Ruhani: İran Barış ve dostluk ülkesidir
(last modified Sat, 28 Jan 2017 08:51:01 GMT )
Ocak 28, 2017 10:51 Europe/Istanbul
  • Ruhani: İran Barış ve dostluk ülkesidir

İslami İran Cumhurbaşkanı, İran İslam Cumhuriyetinin her zaman tarih boyunca barış ve dostluk peşinde olduğunu bildirdi

Mehr Haber Ajansının bildirdiğine göre İslami İran Cumhurbaşkanı Hasan Ruhani, Tahran’da düzenlenen 17.Uluslararası Turist Rehberleri Kongresi açılışında yaptığı konuşmada Ortadoğu’nun son durumuna dair açıklamalarda bulundu.

İran Cumhurbaşkanı Hasan Ruhani, Tahran’da düzenlenen 17.Uluslararası Turist Rehberleri Kongresi esnasında yaptığı konuşmada dünya turist rehberlerine hitap ederek, “İslami İnkılap Yıldönümü’ne sayılı gün kaldı. 38 sene önce İran halkı İslam İnkılabı'nı gerçekleştirdi. O dönemde herhangi bir ülke ve güç İran milletine destek çıkmadı. İnkılap'ın en önemli sonucu şimdiki mevcut bağımsız siyasi güçtür” dedi.

“İran dostluk ve barış ülkesidir. Biz barışla bir arada yaşamaya, kardeşliğe iftihar ederiz” diyen Ruhani,  İran’ın her zaman bunun uluslararası topluma duyurduğunu ifade etti.

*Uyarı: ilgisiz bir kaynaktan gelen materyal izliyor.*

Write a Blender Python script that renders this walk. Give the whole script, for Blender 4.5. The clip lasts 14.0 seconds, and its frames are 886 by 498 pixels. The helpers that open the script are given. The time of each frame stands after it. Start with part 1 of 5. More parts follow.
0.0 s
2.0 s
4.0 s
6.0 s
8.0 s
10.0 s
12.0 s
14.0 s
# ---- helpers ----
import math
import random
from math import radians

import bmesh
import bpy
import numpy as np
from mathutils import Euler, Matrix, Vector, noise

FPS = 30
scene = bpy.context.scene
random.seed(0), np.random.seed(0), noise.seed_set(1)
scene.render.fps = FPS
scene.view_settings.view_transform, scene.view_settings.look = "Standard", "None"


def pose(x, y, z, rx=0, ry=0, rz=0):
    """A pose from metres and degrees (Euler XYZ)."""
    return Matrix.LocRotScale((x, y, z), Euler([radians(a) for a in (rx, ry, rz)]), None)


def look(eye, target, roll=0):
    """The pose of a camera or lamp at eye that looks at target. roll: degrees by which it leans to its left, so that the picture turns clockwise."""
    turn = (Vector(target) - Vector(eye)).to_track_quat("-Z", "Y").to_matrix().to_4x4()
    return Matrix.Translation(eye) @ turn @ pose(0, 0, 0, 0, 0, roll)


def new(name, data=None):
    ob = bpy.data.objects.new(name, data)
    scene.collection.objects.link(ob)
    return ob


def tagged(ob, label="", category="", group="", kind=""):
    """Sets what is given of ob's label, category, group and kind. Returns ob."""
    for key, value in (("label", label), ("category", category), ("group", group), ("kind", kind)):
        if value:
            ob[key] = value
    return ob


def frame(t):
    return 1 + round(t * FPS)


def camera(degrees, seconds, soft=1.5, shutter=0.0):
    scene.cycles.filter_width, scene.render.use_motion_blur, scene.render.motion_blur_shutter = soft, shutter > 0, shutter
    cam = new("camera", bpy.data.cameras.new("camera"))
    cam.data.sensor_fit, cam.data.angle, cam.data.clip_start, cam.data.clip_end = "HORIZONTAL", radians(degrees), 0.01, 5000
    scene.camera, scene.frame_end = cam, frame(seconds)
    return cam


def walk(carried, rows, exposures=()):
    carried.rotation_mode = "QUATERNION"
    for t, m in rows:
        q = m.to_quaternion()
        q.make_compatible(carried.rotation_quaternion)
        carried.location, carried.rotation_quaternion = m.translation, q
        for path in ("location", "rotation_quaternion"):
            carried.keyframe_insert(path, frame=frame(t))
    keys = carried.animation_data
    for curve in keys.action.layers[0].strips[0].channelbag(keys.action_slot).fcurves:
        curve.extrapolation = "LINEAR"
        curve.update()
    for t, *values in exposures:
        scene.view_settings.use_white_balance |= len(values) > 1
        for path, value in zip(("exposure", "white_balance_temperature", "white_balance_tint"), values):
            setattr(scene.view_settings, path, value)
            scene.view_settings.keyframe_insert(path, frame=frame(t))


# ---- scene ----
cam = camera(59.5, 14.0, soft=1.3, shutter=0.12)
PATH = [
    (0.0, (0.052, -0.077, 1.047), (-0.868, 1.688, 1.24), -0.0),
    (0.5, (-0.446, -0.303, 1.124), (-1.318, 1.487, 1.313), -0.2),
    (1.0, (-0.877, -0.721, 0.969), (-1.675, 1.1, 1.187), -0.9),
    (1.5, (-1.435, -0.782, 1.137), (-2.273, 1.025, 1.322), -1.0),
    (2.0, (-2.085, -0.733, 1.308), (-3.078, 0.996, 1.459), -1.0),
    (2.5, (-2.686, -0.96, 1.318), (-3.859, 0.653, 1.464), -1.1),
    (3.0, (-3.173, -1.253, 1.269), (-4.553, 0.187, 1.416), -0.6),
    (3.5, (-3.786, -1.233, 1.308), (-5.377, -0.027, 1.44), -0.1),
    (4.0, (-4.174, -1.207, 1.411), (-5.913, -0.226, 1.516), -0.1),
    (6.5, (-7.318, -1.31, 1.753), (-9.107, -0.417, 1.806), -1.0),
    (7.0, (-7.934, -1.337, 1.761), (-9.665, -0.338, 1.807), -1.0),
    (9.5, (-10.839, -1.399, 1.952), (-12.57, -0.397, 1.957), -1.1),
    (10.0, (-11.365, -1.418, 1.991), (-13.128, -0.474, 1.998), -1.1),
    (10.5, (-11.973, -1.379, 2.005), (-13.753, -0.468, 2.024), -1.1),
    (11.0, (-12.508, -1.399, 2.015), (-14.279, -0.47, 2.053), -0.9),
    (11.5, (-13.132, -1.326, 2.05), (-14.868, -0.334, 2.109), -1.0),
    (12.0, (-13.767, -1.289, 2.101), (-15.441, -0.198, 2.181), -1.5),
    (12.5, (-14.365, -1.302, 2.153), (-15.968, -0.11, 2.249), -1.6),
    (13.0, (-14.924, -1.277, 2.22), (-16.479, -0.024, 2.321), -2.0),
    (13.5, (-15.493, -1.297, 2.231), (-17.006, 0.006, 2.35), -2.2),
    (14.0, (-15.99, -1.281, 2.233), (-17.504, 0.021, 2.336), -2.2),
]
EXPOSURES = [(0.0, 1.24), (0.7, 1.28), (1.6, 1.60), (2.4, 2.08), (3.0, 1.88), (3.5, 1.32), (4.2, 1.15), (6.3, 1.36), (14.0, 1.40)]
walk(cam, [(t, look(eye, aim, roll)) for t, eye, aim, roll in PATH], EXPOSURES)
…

Cumhurbaşkanı Ruhani konuşmasını şöyle sürdürdü:

Ticarette tüm ülkelerin etkileşimde bulunması gerekir. Çünkü ticari ilişkiler kesildiği takdirde dünya ekonomisi ve ticaretinin gelişimine de mani olur.

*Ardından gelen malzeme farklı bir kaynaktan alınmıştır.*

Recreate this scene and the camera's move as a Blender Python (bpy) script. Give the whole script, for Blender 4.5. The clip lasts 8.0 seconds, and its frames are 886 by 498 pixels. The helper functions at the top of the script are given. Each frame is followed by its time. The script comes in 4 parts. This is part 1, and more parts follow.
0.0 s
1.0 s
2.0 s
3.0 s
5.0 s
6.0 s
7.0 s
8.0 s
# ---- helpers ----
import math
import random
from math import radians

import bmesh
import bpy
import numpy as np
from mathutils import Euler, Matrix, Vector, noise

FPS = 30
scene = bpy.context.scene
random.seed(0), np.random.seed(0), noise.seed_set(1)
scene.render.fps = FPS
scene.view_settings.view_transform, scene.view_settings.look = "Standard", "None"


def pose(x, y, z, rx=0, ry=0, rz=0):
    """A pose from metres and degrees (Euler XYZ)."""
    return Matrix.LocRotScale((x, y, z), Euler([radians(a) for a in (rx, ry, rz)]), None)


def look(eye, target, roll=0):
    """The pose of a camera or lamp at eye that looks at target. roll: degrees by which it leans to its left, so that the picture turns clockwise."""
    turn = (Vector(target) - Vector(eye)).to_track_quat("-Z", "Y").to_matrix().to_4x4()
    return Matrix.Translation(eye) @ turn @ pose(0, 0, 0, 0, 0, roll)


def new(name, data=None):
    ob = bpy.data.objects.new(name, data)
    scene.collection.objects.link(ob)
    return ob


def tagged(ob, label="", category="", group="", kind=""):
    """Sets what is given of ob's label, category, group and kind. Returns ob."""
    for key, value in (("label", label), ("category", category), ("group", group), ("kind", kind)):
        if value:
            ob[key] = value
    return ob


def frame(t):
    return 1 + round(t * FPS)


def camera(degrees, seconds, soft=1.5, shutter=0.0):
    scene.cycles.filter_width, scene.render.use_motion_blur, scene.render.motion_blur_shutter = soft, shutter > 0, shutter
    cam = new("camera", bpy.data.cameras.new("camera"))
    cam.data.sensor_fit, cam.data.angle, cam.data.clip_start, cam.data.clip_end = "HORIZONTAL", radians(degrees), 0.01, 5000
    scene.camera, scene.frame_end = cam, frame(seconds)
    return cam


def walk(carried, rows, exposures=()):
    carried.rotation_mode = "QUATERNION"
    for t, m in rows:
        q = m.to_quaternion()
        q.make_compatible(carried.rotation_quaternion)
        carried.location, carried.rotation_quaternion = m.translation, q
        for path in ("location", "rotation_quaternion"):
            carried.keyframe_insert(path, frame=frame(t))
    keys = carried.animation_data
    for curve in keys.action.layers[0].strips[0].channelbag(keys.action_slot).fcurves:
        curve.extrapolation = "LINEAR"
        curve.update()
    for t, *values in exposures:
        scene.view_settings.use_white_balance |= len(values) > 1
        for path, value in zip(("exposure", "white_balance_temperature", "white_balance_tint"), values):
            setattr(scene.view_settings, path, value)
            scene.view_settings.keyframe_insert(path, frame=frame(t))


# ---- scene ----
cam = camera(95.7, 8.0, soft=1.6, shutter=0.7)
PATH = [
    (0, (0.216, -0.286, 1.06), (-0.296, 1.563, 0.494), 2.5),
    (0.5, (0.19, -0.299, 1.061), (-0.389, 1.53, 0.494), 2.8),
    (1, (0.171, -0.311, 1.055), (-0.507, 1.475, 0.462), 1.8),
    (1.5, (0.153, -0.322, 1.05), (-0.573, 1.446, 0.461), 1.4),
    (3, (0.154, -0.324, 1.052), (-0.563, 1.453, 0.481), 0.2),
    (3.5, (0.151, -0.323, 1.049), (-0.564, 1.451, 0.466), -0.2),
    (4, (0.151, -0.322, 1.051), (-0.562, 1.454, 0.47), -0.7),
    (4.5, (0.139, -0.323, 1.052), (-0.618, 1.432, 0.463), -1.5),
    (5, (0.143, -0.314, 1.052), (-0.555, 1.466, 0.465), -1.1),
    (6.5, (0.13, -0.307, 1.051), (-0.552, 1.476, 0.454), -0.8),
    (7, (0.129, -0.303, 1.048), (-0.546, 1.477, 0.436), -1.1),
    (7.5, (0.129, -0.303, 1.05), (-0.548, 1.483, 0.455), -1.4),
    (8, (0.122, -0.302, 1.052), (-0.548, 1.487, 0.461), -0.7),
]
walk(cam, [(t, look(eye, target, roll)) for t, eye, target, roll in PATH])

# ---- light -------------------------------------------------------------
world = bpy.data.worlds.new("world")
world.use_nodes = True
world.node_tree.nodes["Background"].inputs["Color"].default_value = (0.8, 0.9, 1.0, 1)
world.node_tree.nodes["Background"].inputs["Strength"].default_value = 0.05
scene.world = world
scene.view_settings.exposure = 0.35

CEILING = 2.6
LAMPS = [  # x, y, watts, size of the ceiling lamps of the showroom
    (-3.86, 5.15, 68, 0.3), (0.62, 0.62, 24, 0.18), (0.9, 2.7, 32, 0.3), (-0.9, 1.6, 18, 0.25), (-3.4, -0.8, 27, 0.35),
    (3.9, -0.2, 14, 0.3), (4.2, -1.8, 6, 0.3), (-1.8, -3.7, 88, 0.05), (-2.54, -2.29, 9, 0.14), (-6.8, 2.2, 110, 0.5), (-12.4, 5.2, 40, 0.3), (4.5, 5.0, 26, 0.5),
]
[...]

İran terörle mücadele doğrultusunda bölge halkına yardım etmektedir. Eğer İran’ın destekleri olmasaydı şimdi gerici teröristler Şam ve Bağdat’ta terör devletleri kuracaktı. Ancak Irak ve Suriye halkının gösterdiği cesaretler ve İran’ın verdiği destekler sayesinde terörün çöküşüne geri sayım başladı.

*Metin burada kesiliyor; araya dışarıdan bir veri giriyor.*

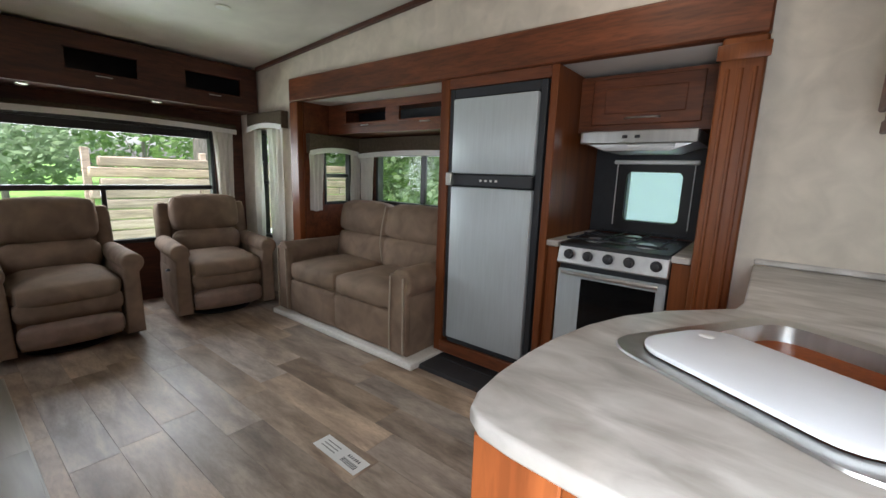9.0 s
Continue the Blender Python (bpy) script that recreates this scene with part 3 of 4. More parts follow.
def pad(x0, x1, y0, y1, z0, z1, r, puff=0.0, seg=4):
    """A stuffed block with round edges, its faces bulging."""
    bm = bmesh.new()
    bmesh.ops.create_cube(bm, size=1)
    bmesh.ops.subdivide_edges(bm, edges=bm.edges, cuts=5, use_grid_fill=True)
    sx, sy, sz = x1 - x0, y1 - y0, z1 - z0
    c = Vector(((x0 + x1) / 2, (y0 + y1) / 2, (z0 + z1) / 2))
    for v in bm.verts:
        p = v.co * 2
        q = Vector((p.x * sx / 2, p.y * sy / 2, p.z * sz / 2))
        inner = Vector((max(-sx / 2 + r, min(sx / 2 - r, q.x)), max(-sy / 2 + r, min(sy / 2 - r, q.y)), max(-sz / 2 + r, min(sz / 2 - r, q.z))))
        d = q - inner
        if d.length > 1e-6:
            q = inner + d.normalized() * min(r, d.length)
        bulge = puff * (1 - p.x ** 2) * (1 - p.y ** 2) if abs(p.z) > 0.99 else puff * (1 - p.x ** 2) * (1 - p.z ** 2) if abs(p.y) > 0.99 else puff * (1 - p.y ** 2) * (1 - p.z ** 2)
        if abs(p.z) > 0.99:
            q.z += bulge * (1 if p.z > 0 else -1)
        elif abs(p.y) > 0.99:
            q.y += bulge * (1 if p.y > 0 else -1)
        else:
            q.x += bulge * (1 if p.x > 0 else -1)
        q += 0.004 * Vector((noise.noise(q * 9 + c), noise.noise(q * 9 + c + Vector((5, 0, 0))), noise.noise(q * 9 + c + Vector((0, 7, 0)))))
        v.co = c + q
    return bm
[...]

Terörizm bölgede hem insanların canına kıydı hem de Irak ve Suriye’deki kadim yapıları yok etti.

İran her zaman istikrar ve huzurun sağlanmasına destek vermiştir. Dolayısıyla da dünyanın her noktasından bize terörle mücadele için talep gelirse bütün gücümüzle yardıma koşacağız.

Cumhurbaşkanı ayrıca İslami İnkılabının zafer yıl dönümü ve Şafak'ta on gün'e de temasla, İran halkının büyük hayretlere yol açtığını, 38 yıl önce hiç bir ülke, güç ve süper gücün katkı ve yardımı olmaksızın sadece kendi dini, inanç ve ülkülerine dayanarak çok büyük bir inkılabı zafere erdirdiğini söyledi.